Student debt is a problem for everyone

Camille Galles

Bring up student loans anywhere near a college campus and you’re sure to get more than a little nervous laughter. Despite their commonality — 61 percent of University of Minnesota students graduated with debt in 2013 — little is known about student loans. 
 
How big are they, really? How many University fees, outside of tuition, are students accountable for? And how are we ever going to get out of debt? When you enroll in college, those answers aren’t easily found. 
 
Minnesota lawmakers have introduced several bills this session that seek to make the answers to these questions more accessible. Unfortunately, the bills have gained little traction since their introduction. 
 
The lack of transparency regarding student debt is more than just a bummer for college students — it’s a looming economic crisis that deserves legislative attention. 
 
Minnesota lawmakers have marketed one prominent bill as providing “Truth in Enrollment,” which is part of the problem. A bill that would require colleges to provide
information like expected tuition increases, sneaky university fees and the average amount of distributed financial aid sounds great — for college students. Presented as
such, however, it appears as though few other people would benefit from these laws. 
 
Referring the bills to Higher Education Committees only reinforces this perception. It’s difficult to advocate for a bill that would consolidate information that a few Google searches could extract. When I first heard of these bills, I thought they were a waste of energy. 
 
But some sobering facts changed my mind. Minnesota ranks fifth-highest in student debt in a nation where student loans form the second-largest source of its consumer debt.
 
That’s a larger portion of household debt than car loans or credit card bills. All of a sudden, this kind of debt doesn’t sound like it’s just a student problem. It’s an “everyone” problem.
 
Similar to the way the Minnesota “Truth in Enrollment” bills have been shuttled off to the Higher Education Committee, the United States Department of Education is the only government agency overseeing federal student loans.
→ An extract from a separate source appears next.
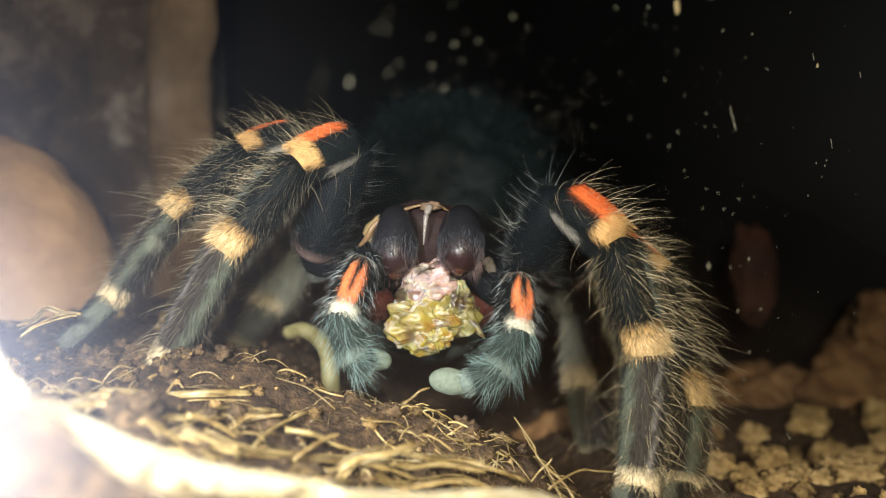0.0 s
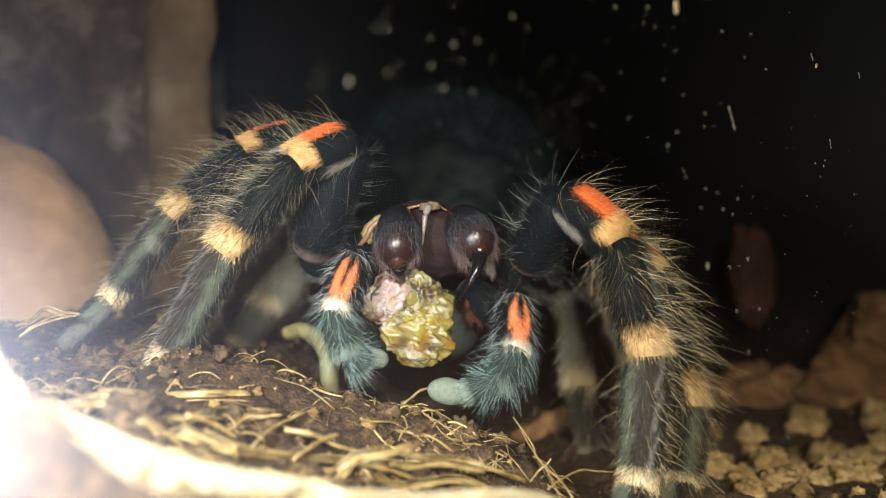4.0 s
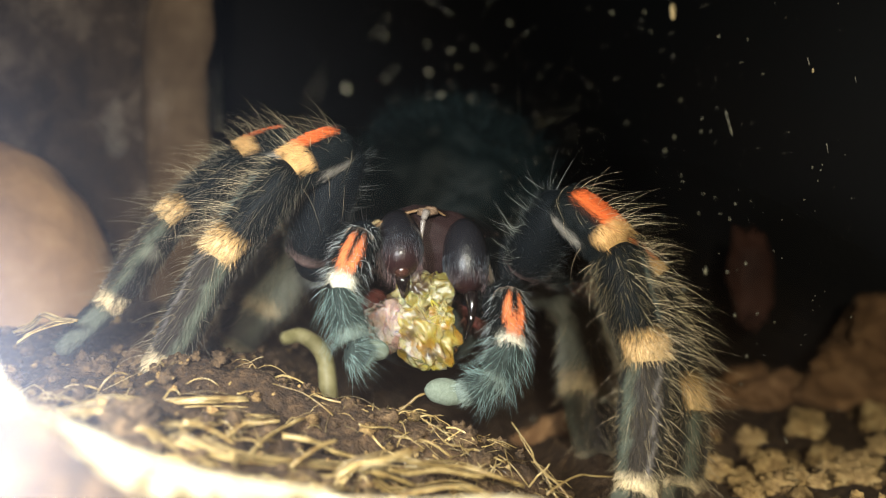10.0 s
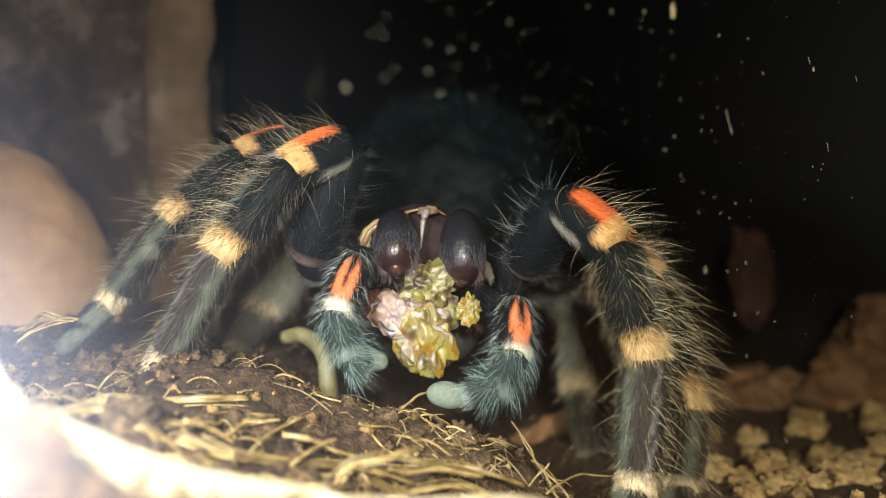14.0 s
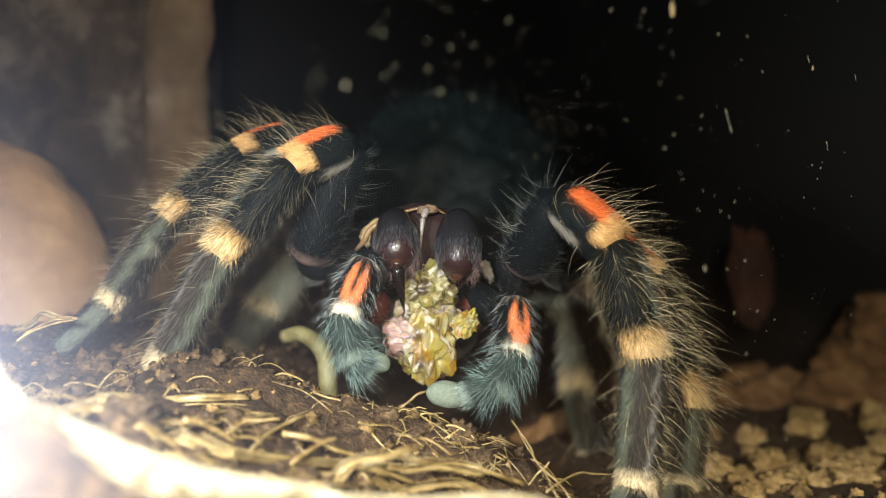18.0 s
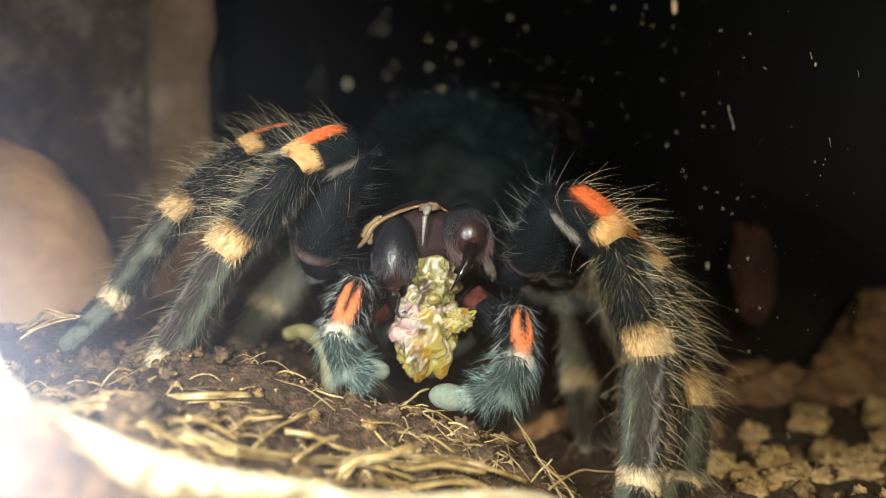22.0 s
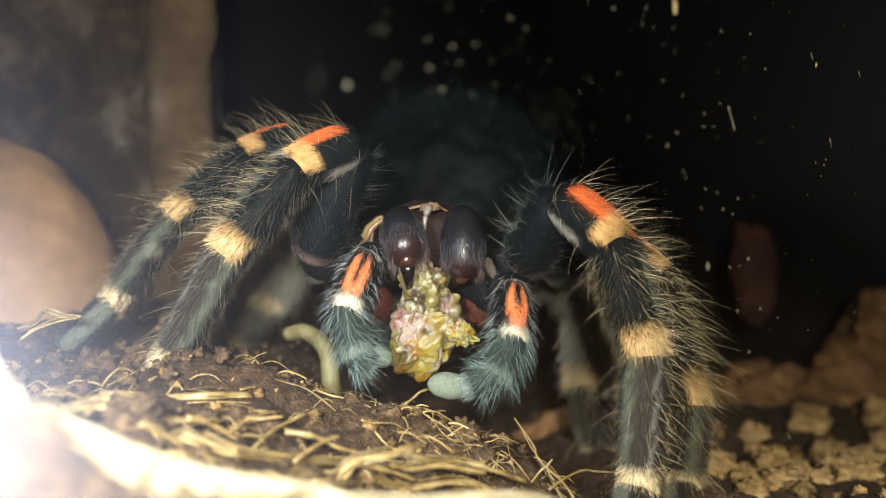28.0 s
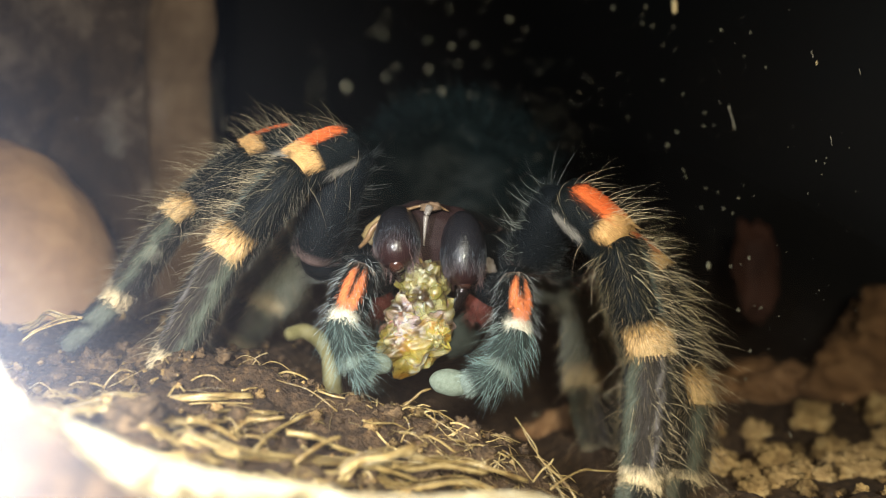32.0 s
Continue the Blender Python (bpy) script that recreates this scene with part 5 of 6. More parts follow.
    walk(JAW_L, [
        (0.0, jaw(JAW_L, -7.07, 24.22)), (0.3, jaw(JAW_L, -6.74, 24.29)), (0.6, jaw(JAW_L, -7.57, 28.35)), (0.9, jaw(JAW_L, -4.41, 24.65)), (1.2, jaw(JAW_L, -5.79, 25.43)),
        (1.5, jaw(JAW_L, -5.48, 25.53)), (1.8, jaw(JAW_L, -4.95, 25.56)), (2.1, jaw(JAW_L, -6.74, 26.11)), (2.4, jaw(JAW_L, -6.53, 27.69)), (2.7, jaw(JAW_L, -4.94, 25.53)),
        (3.0, jaw(JAW_L, -5.46, 25.97)), (3.3, jaw(JAW_L, -6.50, 25.54)), (3.5, jaw(JAW_L, -5.96, 25.61)), (5.5, jaw(JAW_L, -7.73, 28.01)), (5.7, jaw(JAW_L, -7.20, 27.80)),
        (6.0, jaw(JAW_L, -7.19, 30.08)), (6.3, jaw(JAW_L, -6.10, 26.97)), (6.6, jaw(JAW_L, -6.09, 25.95)), (7.0, jaw(JAW_L, -5.06, 24.91)), (7.3, jaw(JAW_L, -5.60, 26.03)),
        (7.6, jaw(JAW_L, -5.08, 24.99)), (8.0, jaw(JAW_L, -5.06, 24.89)), (8.3, jaw(JAW_L, -5.05, 24.88)), (8.6, jaw(JAW_L, -6.62, 30.19)), (9.0, jaw(JAW_L, -4.02, 25.56)),
        (9.3, jaw(JAW_L, -4.55, 25.14)), (9.6, jaw(JAW_L, -5.08, 24.91)), (10.0, jaw(JAW_L, -5.30, 25.27)), (10.3, jaw(JAW_L, -5.07, 26.32)), (10.6, jaw(JAW_L, -4.54, 26.29)),
        (11.0, jaw(JAW_L, -5.08, 26.19)), (11.3, jaw(JAW_L, -5.60, 28.40)), (11.6, jaw(JAW_L, -7.17, 30.60)), (12.0, jaw(JAW_L, -7.19, 24.89)), (12.3, jaw(JAW_L, -7.21, 24.45)),
        (12.6, jaw(JAW_L, -6.69, 24.50)), (13.0, jaw(JAW_L, -6.13, 25.52)), (13.3, jaw(JAW_L, -6.64, 25.33)), (13.6, jaw(JAW_L, -5.58, 25.19)), (14.0, jaw(JAW_L, -6.17, 25.67)),
        (14.3, jaw(JAW_L, -6.14, 27.87)), (16.5, jaw(JAW_L, -6.34, 25.27)), (17.0, jaw(JAW_L, -6.63, 25.88)), (17.3, jaw(JAW_L, -6.64, 29.38)), (17.6, jaw(JAW_L, -5.60, 25.54)),
        (18.0, jaw(JAW_L, -5.89, 26.05)), (18.3, jaw(JAW_L, -5.57, 25.69)), (18.6, jaw(JAW_L, -6.19, 25.61)), (19.0, jaw(JAW_L, -6.40, 25.39)), (19.3, jaw(JAW_L, -6.73, 29.83)),
        (19.6, jaw(JAW_L, -4.89, 26.29)), (20.0, jaw(JAW_L, -5.64, 24.49)), (20.3, jaw(JAW_L, -4.90, 23.75)), (20.6, jaw(JAW_L, -4.89, 24.79)), (21.0, jaw(JAW_L, -4.87, 24.17)),
        (21.3, jaw(JAW_L, -5.38, 28.38)), (21.6, jaw(JAW_L, -6.45, 24.14)), (22.0, jaw(JAW_L, -6.97, 22.03)), (22.3, jaw(JAW_L, -6.43, 23.61)), (22.6, jaw(JAW_L, -6.43, 23.61)),
        (23.0, jaw(JAW_L, -6.45, 24.66)), (23.3, jaw(JAW_L, -6.48, 24.70)), (23.6, jaw(JAW_L, -5.94, 29.51)), (24.0, jaw(JAW_L, -4.83, 24.86)), (24.3, jaw(JAW_L, -5.37, 24.80)),
        (24.6, jaw(JAW_L, -5.39, 24.76)), (25.0, jaw(JAW_L, -5.42, 25.30)), (25.3, jaw(JAW_L, -5.41, 25.30)), (25.5, jaw(JAW_L, -5.92, 27.93)), (27.5, jaw(JAW_L, -4.36, 24.26)),
        (28.0, jaw(JAW_L, -4.89, 26.26)), (28.4, jaw(JAW_L, -5.92, 29.63)), (28.7, jaw(JAW_L, -7.00, 24.29)), (29.0, jaw(JAW_L, -6.70, 22.20)), (29.5, jaw(JAW_L, -6.54, 22.98)),
        (30.0, jaw(JAW_L, -6.53, 23.43)), (30.5, jaw(JAW_L, -6.54, 24.34)), (31.0, jaw(JAW_L, -5.99, 24.83)), (31.5, jaw(JAW_L, -7.05, 25.48)), (32.0, jaw(JAW_L, -6.57, 25.75)),
    ])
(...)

This is worrying because the U.S. government has a portfolio of about $1 trillion in student loans, none of which the
 
U.S. Department of Education is adequately analyzing. It hasn’t released detailed analyses, nor has it allowed another government agency to organize its data. One or both of these actions must be taken. 
 
We don’t even know many basic facts about student loans, such as how many borrowers are delinquent on their federal loans. Left unchecked, inattention to student debt data could result in a financial disaster as devastating as the 2008 mortgage crisis. 
 
Laws related to higher education are often treated as specialty items that will only serve a small section of the population. But as the lack of transparency surrounding student loan demonstrates, higher education issues have huge effects on everyone. 
 
Legislators have ignored the magnitude of student debt for too long. Everyone, not just college students, needs to know more.